-------- Provided material --------
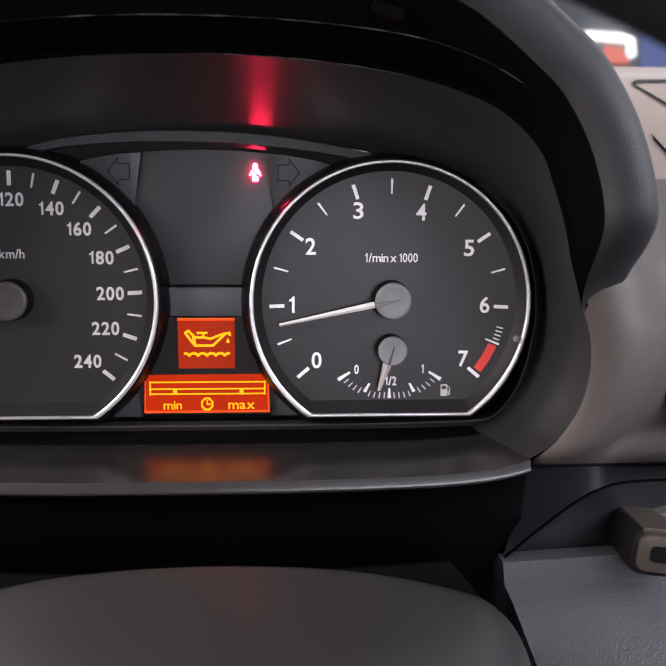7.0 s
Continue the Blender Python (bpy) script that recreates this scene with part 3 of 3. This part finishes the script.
# trim below the display and the trip reset stick
for s in (-1, 1):
    part("side_wedge", prism([(s * x, z) for x, z in ((0.0255, -0.0340), (0.0385, -0.0452), (0.0243, -0.0452))], 0.0052, 0.0090, 0.0002), PANEL, cluster)
TRIM_HALF = [(0.1010, 0.0420), (0.1100, 0.0362), (0.1170, 0.0285), (0.1222, 0.0180), (0.1250, 0.0060), (0.1258, -0.0040), (0.1255, -0.0100), (0.1240, -0.0190), (0.1222, -0.0270), (0.1190, -0.0352), (0.1150, -0.0412), (0.1118, -0.0447), (0.1090, -0.0465), (0.1040, -0.0474), (0.0900, -0.0479), (0.0600, -0.0484), (0.0, -0.0486)]
TRIM = smooth_line(mirrored(TRIM_HALF), 121)[::-1]
part("lower_trim", loft([at_y(outward(TRIM, d), y) for d, y in ((0.0095, 0.0110), (0.0046, 0.0060), (0.0040, 0.0052), (0.0012, 0.0034), (0.0004, 0.0026), (0.0, 0.0024), (-0.0004, 0.0026), (-0.0006, 0.0034), (-0.0009, 0.0085))]), TRIM_BLACK, cluster, "satin black trim below the display")
reset = part("reset_stick", loft([[(-0.1030 - u * 0.0030 + r * math.cos(a), 0.002 - u * 0.0160 + r * math.sin(a) * 0.25, -0.0418 - u * 0.0012 + r * math.sin(a)) for a in np.linspace(0, 2 * math.pi, 17)[:-1]]
                                 for u, r in ((0.0, 0.0026), (0.22, 0.0026), (0.24, 0.0019), (0.92, 0.0018), (0.99, 0.0014), (1.0, 0.0008))], closed=True, cap=True), STICK, cluster, "short grey trip reset stick")

# dust that lies on the shelf and clings to the lip and the dials
rng = random.Random(7)
bm = bmesh.new()


def speck(x, y, z, r):
    bmesh.ops.create_icosphere(bm, subdivisions=1, radius=r, matrix=Matrix.Translation((x, y, z)) @ Matrix.Diagonal((rng.uniform(0.8, 2.2), 0.7, 0.6, 1)))


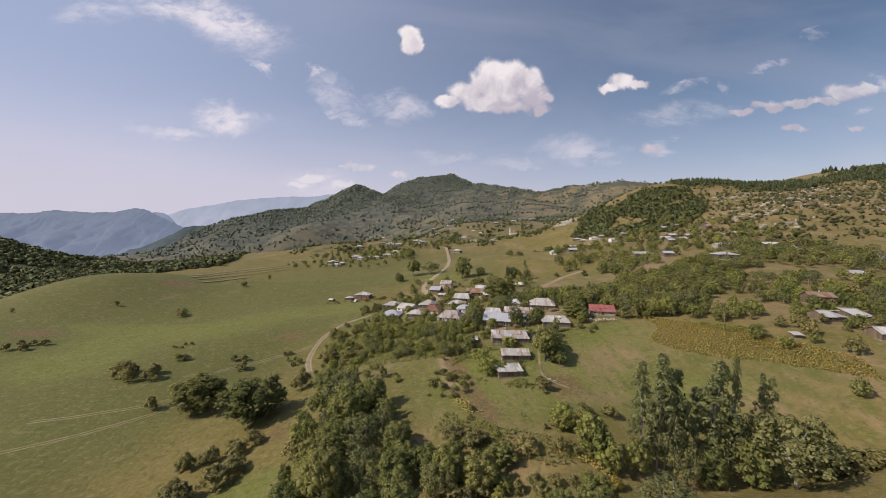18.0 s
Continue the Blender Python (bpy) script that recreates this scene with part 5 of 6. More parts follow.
--------
Retype the data above exactly; pictures are not part of the copy.

* _Answer_
7.0 s
Continue the Blender Python (bpy) script that recreates this scene with part 3 of 3. This part finishes the script.
# trim below the display and the trip reset stick
for s in (-1, 1):
    part("side_wedge", prism([(s * x, z) for x, z in ((0.0255, -0.0340), (0.0385, -0.0452), (0.0243, -0.0452))], 0.0052, 0.0090, 0.0002), PANEL, cluster)
TRIM_HALF = [(0.1010, 0.0420), (0.1100, 0.0362), (0.1170, 0.0285), (0.1222, 0.0180), (0.1250, 0.0060), (0.1258, -0.0040), (0.1255, -0.0100), (0.1240, -0.0190), (0.1222, -0.0270), (0.1190, -0.0352), (0.1150, -0.0412), (0.1118, -0.0447), (0.1090, -0.0465), (0.1040, -0.0474), (0.0900, -0.0479), (0.0600, -0.0484), (0.0, -0.0486)]
TRIM = smooth_line(mirrored(TRIM_HALF), 121)[::-1]
part("lower_trim", loft([at_y(outward(TRIM, d), y) for d, y in ((0.0095, 0.0110), (0.0046, 0.0060), (0.0040, 0.0052), (0.0012, 0.0034), (0.0004, 0.0026), (0.0, 0.0024), (-0.0004, 0.0026), (-0.0006, 0.0034), (-0.0009, 0.0085))]), TRIM_BLACK, cluster, "satin black trim below the display")
reset = part("reset_stick", loft([[(-0.1030 - u * 0.0030 + r * math.cos(a), 0.002 - u * 0.0160 + r * math.sin(a) * 0.25, -0.0418 - u * 0.0012 + r * math.sin(a)) for a in np.linspace(0, 2 * math.pi, 17)[:-1]]
                                 for u, r in ((0.0, 0.0026), (0.22, 0.0026), (0.24, 0.0019), (0.92, 0.0018), (0.99, 0.0014), (1.0, 0.0008))], closed=True, cap=True), STICK, cluster, "short grey trip reset stick")

# dust that lies on the shelf and clings to the lip and the dials
rng = random.Random(7)
bm = bmesh.new()


def speck(x, y, z, r):
    bmesh.ops.create_icosphere(bm, subdivisions=1, radius=r, matrix=Matrix.Translation((x, y, z)) @ Matrix.Diagonal((rng.uniform(0.8, 2.2), 0.7, 0.6, 1)))


18.0 s
Continue the Blender Python (bpy) script that recreates this scene with part 5 of 6. More parts follow.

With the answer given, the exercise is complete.